Ignoring recovery and sustainability. Constant goal pressure without room to recover can contribute to burnout. Disengaged employees may still hit a number for a while, but trust, quality, and retention will suffer over time.

Accomplish your work goals with Slack

Effective work goals need visibility, connection to shared priorities, and a consistent process for tracking and review. Slack keeps those pieces close to the conversations, decisions, and updates teams rely on every day. Team members can use channels to organize goal-related conversations, canvases to document priorities and next steps, huddles for quick coaching moments, workflows to automate routine updates, and built-in app integrations to keep project, sales, and service data close to the discussion.

When goals are easier to see, discuss, and adjust, teams spend more time on work that matters. Globally, Slack users reported a 36 percent improvement in project completion time and a 33 percent decrease in meeting time. 

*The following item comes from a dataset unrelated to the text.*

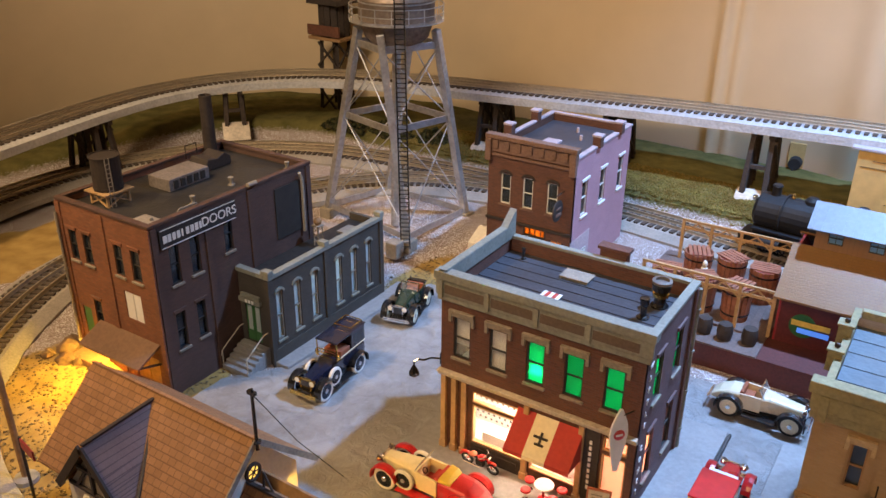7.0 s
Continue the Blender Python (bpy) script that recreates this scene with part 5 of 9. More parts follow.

Try Slack for free today, and help your team turn good intentions into real progress.

Work goals FAQs

Work goals are specific, measurable objectives that guide professional effort over a defined period. They help employees and managers connect daily work to broader priorities.
SMART stands for Specific, Measurable, Achievable, Relevant, and Time-bound. It helps turn broad intentions into goals with clear outcomes, deadlines, and measures of success.
OKRs connect ambitious objectives to measurable key results, often at the team or company level. SMART goals are usually more specific and are often used for individual performance or development goals.
Track work goals by making outcomes visible, setting a consistent review cadence, and using check-ins for coaching rather than surveillance. The focus should stay on progress, blockers, support, and recognition.
Development goals for work focus on building skills, capabilities, or career readiness. Examples include learning a new tool, completing a certification, improving presentation skills, or preparing for a future management role.
Work goals fail when they’re vague, disconnected from priorities, reviewed inconsistently, or set without input. Too many goals also dilute focus.